LISTED ENTRIES

'''

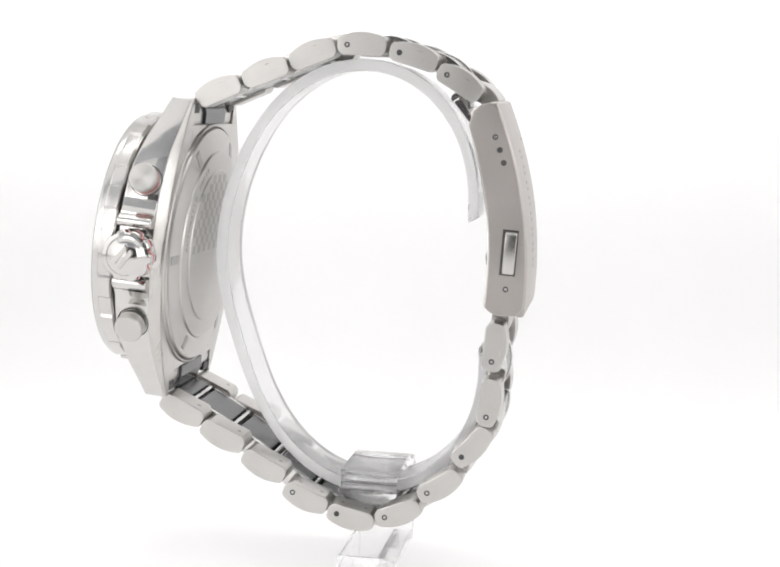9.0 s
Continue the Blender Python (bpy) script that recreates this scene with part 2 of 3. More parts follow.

'''
'''

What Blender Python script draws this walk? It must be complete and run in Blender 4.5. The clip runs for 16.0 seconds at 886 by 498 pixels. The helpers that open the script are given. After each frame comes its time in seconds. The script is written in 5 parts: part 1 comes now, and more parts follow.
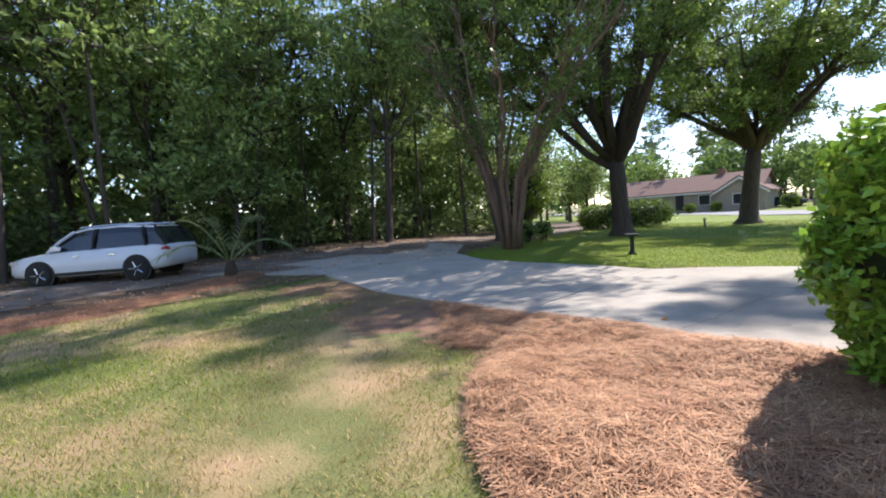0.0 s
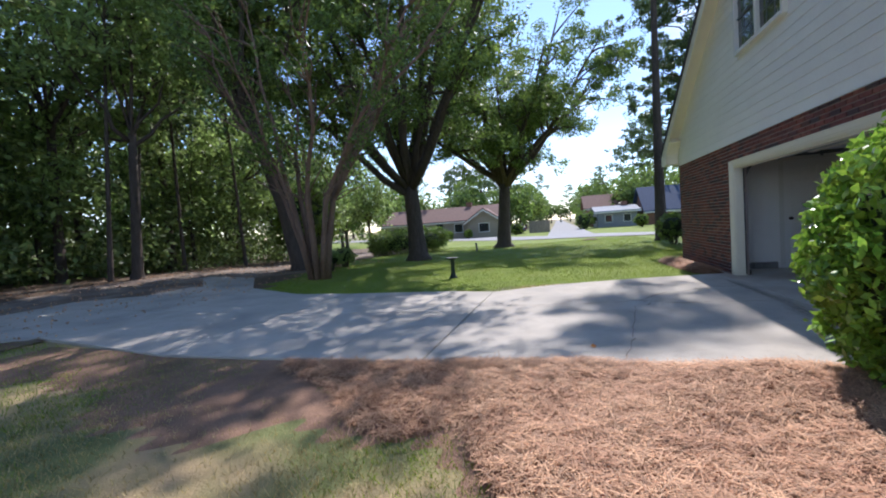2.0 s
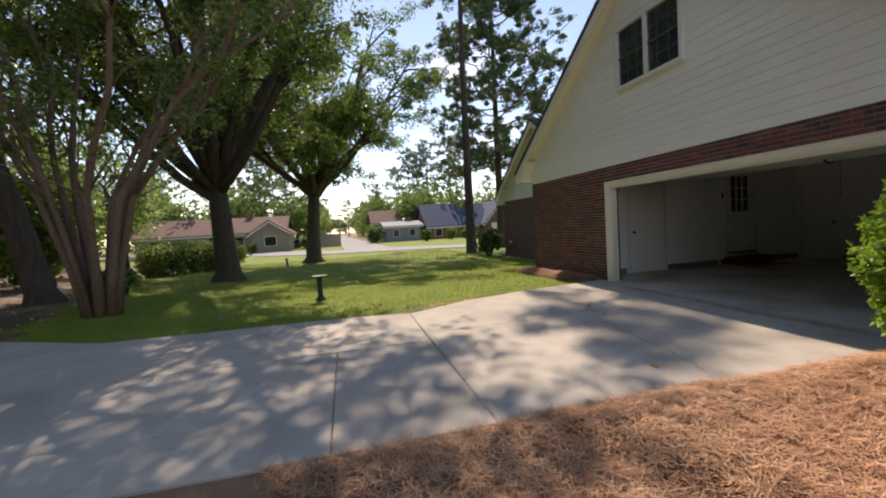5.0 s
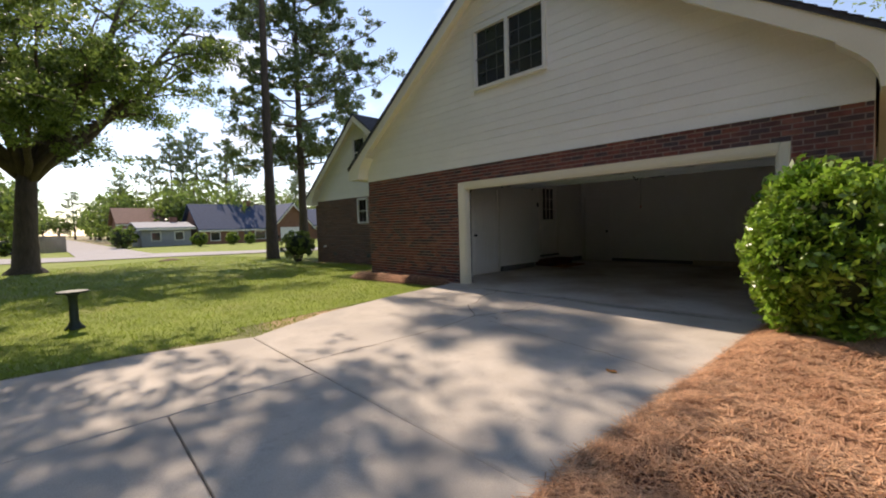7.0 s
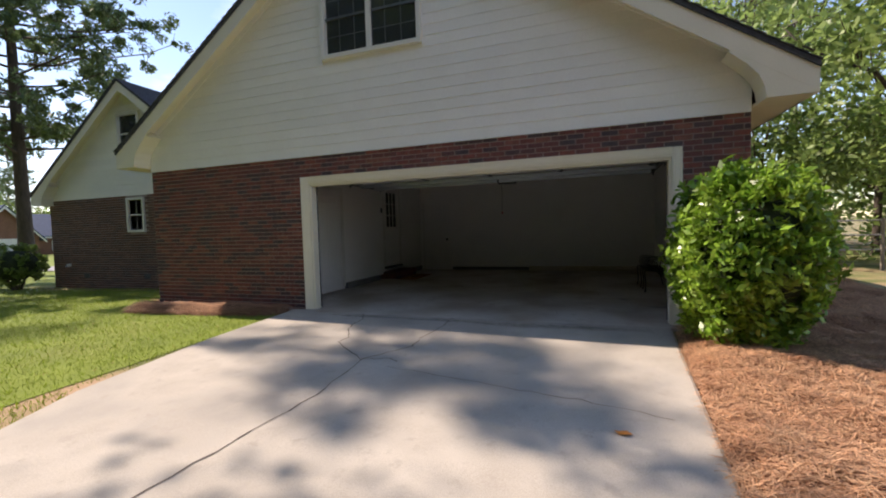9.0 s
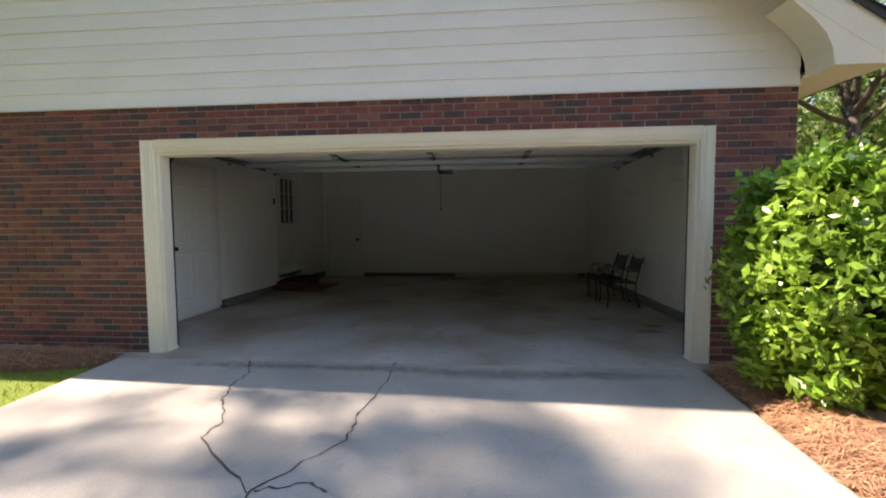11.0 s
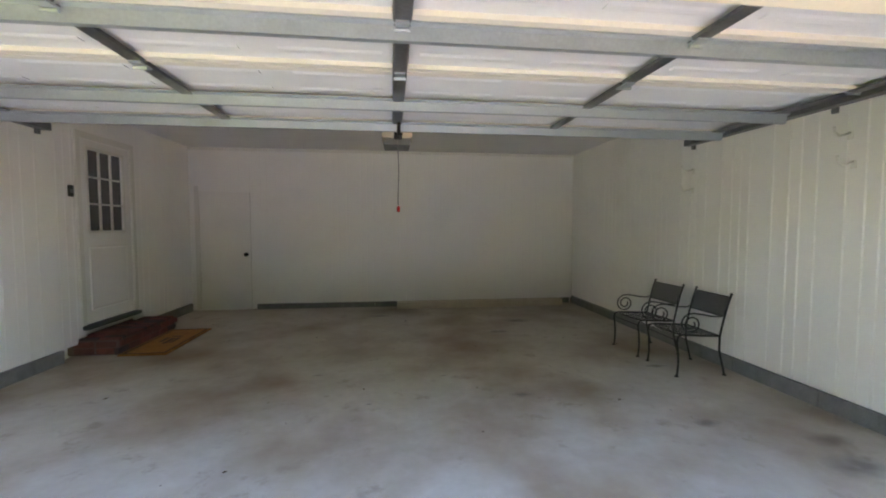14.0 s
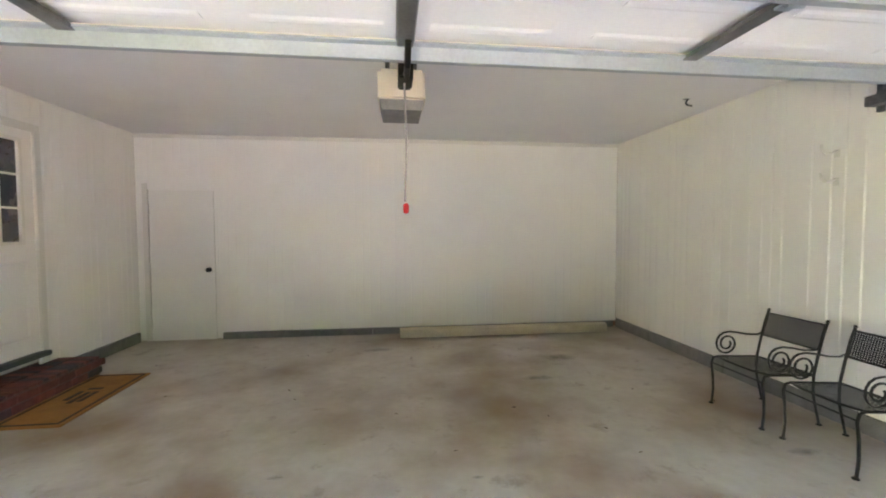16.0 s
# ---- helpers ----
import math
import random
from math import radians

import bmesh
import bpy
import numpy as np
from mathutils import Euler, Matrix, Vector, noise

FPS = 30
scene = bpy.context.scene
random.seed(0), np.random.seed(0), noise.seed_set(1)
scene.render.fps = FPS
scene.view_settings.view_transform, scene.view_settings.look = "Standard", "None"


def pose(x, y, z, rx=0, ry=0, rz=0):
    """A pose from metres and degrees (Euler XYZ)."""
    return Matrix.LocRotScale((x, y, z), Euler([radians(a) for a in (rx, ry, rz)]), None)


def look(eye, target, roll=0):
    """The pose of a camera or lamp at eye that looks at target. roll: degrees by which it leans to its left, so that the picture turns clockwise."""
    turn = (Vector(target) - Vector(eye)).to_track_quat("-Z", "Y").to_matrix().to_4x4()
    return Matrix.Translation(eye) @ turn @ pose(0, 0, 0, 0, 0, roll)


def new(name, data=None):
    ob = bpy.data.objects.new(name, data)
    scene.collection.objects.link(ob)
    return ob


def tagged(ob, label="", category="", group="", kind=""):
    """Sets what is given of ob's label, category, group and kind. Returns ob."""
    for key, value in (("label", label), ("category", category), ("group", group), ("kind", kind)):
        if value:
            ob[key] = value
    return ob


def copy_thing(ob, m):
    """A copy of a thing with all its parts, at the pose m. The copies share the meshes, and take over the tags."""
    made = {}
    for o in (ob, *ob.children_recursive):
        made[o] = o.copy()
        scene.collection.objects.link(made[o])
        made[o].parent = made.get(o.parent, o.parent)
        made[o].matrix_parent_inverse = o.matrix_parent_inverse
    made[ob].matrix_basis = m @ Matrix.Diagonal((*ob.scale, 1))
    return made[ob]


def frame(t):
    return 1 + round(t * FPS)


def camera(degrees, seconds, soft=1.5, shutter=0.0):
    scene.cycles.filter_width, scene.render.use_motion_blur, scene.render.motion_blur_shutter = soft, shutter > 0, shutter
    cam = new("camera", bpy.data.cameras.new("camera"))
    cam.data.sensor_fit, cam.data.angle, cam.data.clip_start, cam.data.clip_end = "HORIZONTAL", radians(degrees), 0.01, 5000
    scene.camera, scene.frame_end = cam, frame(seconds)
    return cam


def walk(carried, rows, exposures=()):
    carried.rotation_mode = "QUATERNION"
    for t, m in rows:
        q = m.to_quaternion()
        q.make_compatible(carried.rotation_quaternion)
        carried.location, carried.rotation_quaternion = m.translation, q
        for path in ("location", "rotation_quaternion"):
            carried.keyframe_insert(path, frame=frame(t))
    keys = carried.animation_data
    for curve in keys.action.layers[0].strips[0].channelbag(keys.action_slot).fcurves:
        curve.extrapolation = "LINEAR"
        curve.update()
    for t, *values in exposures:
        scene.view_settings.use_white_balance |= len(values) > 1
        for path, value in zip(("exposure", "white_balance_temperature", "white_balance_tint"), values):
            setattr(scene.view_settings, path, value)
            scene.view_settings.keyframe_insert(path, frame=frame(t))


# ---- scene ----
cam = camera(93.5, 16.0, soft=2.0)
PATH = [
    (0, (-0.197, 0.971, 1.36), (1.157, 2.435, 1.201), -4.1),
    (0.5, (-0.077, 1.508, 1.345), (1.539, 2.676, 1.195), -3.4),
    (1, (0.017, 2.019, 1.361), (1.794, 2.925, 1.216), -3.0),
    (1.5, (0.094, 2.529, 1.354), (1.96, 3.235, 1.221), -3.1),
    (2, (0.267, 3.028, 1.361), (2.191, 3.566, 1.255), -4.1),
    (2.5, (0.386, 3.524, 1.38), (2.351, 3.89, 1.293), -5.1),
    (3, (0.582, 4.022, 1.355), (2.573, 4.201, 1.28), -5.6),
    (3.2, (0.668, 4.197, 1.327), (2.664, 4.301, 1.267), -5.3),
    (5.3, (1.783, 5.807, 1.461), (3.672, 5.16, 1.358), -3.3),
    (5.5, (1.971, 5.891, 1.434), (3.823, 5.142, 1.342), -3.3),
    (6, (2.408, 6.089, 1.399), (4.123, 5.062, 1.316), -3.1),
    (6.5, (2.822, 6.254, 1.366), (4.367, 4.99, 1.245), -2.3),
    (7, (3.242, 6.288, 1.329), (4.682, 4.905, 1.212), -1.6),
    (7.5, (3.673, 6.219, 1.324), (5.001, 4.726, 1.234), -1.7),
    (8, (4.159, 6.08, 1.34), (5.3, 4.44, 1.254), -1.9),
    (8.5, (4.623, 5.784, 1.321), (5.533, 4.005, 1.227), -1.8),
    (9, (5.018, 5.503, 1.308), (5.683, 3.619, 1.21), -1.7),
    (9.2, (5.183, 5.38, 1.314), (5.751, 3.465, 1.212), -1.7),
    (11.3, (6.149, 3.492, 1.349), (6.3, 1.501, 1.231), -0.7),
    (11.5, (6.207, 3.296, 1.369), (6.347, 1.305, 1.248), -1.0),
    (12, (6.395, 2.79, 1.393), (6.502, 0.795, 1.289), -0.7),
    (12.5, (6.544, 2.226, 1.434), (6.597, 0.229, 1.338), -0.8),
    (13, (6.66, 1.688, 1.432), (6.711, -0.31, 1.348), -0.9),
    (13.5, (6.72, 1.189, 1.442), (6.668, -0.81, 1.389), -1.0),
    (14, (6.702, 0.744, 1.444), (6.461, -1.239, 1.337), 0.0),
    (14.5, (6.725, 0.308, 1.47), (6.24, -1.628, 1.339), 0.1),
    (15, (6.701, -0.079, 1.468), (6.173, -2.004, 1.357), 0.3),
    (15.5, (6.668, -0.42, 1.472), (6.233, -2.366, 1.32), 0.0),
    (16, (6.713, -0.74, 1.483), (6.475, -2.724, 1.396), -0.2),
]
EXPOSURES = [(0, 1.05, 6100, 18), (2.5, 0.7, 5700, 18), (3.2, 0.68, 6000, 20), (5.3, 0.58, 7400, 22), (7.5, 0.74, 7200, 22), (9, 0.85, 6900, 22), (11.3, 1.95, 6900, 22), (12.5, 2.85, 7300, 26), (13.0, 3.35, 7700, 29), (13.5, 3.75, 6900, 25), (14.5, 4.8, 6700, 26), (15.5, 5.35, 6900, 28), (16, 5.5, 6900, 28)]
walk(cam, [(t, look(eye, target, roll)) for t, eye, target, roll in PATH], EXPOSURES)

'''

SHORT PROBLEM
Give back exactly the stretch that opens on the line with "# ---- helpers" and closes on the line with "pose from metres".

RESPONSE FOR THIS EXERCISE
# ---- helpers ----
import math
import random
from math import radians

import bmesh
import bpy
import numpy as np
from mathutils import Euler, Matrix, Vector, noise

FPS = 30
scene = bpy.context.scene
random.seed(0), np.random.seed(0), noise.seed_set(1)
scene.render.fps = FPS
scene.view_settings.view_transform, scene.view_settings.look = "Standard", "None"


def pose(x, y, z, rx=0, ry=0, rz=0):
    """A pose from metres and degrees (Euler XYZ)."""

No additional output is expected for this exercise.